>>>

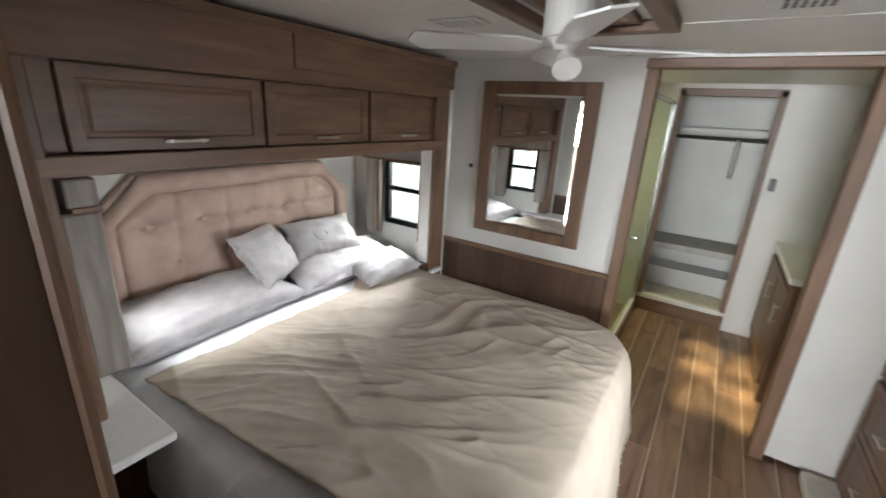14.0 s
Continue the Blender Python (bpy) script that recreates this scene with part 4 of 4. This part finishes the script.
# headboard
hb = thing("headboard", (-2.1, 7.6, 0.6), "tufted rose velvet headboard with clipped corners", "headboard")
HY0, HY1, HZ0, HZ1 = 6.80, 8.42, 0.55, 1.375
prism("board", [(HY0, HZ0), (HY1, HZ0), (HY1, 1.17), (HY1 - 0.22, HZ1), (HY0 + 0.22, HZ1), (HY0, 1.17)], -2.145, -2.09, VELVET, hb, 0.01, "x")
rim = [(HY0 + 0.05, HZ0), (HY0 + 0.05, 1.15), (HY0 + 0.245, 1.325), (HY1 - 0.245, 1.325), (HY1 - 0.05, 1.15), (HY1 - 0.05, HZ0)]
bm = bmesh.new()
tube_bm([(-2.075, a, b) for a, b in rim], 0.052, 14, bm)
part("padded_rim", bm, VELVET, hb, smooth=True)
bm = bmesh.new()
ny, nz = 96, 48
y0, y1, z0, z1 = HY0 + 0.10, HY1 - 0.10, HZ0, 1.285
buttons = [(y0 + (y1 - y0) * (c + 0.5) / 5, b) for c in range(5) for b in (1.10,)] + [(y0 + (y1 - y0) * c / 5, 0.88) for c in range(1, 5)]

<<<

◆ Given exercise:
Would you set down the listing exactly, omitting pictures?

◆ Solution for this problem:
14.0 s
Continue the Blender Python (bpy) script that recreates this scene with part 4 of 4. This part finishes the script.
# headboard
hb = thing("headboard", (-2.1, 7.6, 0.6), "tufted rose velvet headboard with clipped corners", "headboard")
HY0, HY1, HZ0, HZ1 = 6.80, 8.42, 0.55, 1.375
prism("board", [(HY0, HZ0), (HY1, HZ0), (HY1, 1.17), (HY1 - 0.22, HZ1), (HY0 + 0.22, HZ1), (HY0, 1.17)], -2.145, -2.09, VELVET, hb, 0.01, "x")
rim = [(HY0 + 0.05, HZ0), (HY0 + 0.05, 1.15), (HY0 + 0.245, 1.325), (HY1 - 0.245, 1.325), (HY1 - 0.05, 1.15), (HY1 - 0.05, HZ0)]
bm = bmesh.new()
tube_bm([(-2.075, a, b) for a, b in rim], 0.052, 14, bm)
part("padded_rim", bm, VELVET, hb, smooth=True)
bm = bmesh.new()
ny, nz = 96, 48
y0, y1, z0, z1 = HY0 + 0.10, HY1 - 0.10, HZ0, 1.285
buttons = [(y0 + (y1 - y0) * (c + 0.5) / 5, b) for c in range(5) for b in (1.10,)] + [(y0 + (y1 - y0) * c / 5, 0.88) for c in range(1, 5)]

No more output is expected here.